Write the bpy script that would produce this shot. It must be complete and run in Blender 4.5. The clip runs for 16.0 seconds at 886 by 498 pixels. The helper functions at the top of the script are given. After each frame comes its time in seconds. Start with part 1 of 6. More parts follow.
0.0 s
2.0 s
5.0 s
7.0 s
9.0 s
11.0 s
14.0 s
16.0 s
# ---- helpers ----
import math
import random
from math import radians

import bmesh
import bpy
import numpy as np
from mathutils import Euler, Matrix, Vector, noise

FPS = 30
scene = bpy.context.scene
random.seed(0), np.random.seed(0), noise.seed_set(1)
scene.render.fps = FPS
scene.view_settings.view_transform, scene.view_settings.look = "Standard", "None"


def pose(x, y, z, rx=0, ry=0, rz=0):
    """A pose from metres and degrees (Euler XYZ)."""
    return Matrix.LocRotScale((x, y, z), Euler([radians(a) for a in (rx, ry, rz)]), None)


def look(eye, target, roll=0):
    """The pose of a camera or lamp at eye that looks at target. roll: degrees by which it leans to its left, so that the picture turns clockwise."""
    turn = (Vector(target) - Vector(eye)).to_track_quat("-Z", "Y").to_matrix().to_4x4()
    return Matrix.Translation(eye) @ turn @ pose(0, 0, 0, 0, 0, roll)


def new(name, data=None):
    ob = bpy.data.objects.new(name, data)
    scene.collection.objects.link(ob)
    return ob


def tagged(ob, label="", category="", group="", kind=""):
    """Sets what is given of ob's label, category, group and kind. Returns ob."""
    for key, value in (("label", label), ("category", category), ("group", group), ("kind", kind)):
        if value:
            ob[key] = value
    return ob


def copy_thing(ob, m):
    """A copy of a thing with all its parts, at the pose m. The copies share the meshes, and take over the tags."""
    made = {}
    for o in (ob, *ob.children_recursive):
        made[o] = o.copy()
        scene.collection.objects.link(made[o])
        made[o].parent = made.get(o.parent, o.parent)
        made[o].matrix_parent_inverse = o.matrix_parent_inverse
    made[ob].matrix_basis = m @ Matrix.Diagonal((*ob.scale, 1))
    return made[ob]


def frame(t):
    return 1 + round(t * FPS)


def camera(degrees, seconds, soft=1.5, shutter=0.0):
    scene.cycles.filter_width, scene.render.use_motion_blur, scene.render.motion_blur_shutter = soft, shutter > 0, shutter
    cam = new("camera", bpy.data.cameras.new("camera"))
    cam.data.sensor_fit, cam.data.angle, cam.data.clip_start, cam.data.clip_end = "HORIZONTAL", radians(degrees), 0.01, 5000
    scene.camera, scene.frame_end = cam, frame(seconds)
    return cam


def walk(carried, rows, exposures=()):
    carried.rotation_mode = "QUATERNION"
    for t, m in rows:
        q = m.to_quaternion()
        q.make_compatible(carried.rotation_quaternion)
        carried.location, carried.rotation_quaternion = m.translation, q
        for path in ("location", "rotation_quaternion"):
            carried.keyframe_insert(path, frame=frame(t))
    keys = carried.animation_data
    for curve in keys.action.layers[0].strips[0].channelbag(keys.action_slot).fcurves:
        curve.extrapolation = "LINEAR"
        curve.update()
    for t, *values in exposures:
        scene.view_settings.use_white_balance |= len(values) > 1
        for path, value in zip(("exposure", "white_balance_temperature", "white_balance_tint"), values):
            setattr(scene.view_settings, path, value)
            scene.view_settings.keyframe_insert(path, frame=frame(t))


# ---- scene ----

◆ **Exercise directions**
Everything from the first line above through the line that contains "of a camera" should be duplicated exactly, please, and nothing beyond it.

◆ **Full solution**
Write the bpy script that would produce this shot. It must be complete and run in Blender 4.5. The clip runs for 16.0 seconds at 886 by 498 pixels. The helper functions at the top of the script are given. After each frame comes its time in seconds. Start with part 1 of 6. More parts follow.
0.0 s
2.0 s
5.0 s
7.0 s
9.0 s
11.0 s
14.0 s
16.0 s
# ---- helpers ----
import math
import random
from math import radians

import bmesh
import bpy
import numpy as np
from mathutils import Euler, Matrix, Vector, noise

FPS = 30
scene = bpy.context.scene
random.seed(0), np.random.seed(0), noise.seed_set(1)
scene.render.fps = FPS
scene.view_settings.view_transform, scene.view_settings.look = "Standard", "None"


def pose(x, y, z, rx=0, ry=0, rz=0):
    """A pose from metres and degrees (Euler XYZ)."""
    return Matrix.LocRotScale((x, y, z), Euler([radians(a) for a in (rx, ry, rz)]), None)


def look(eye, target, roll=0):
    """The pose of a camera or lamp at eye that looks at target. roll: degrees by which it leans to its left, so that the picture turns clockwise."""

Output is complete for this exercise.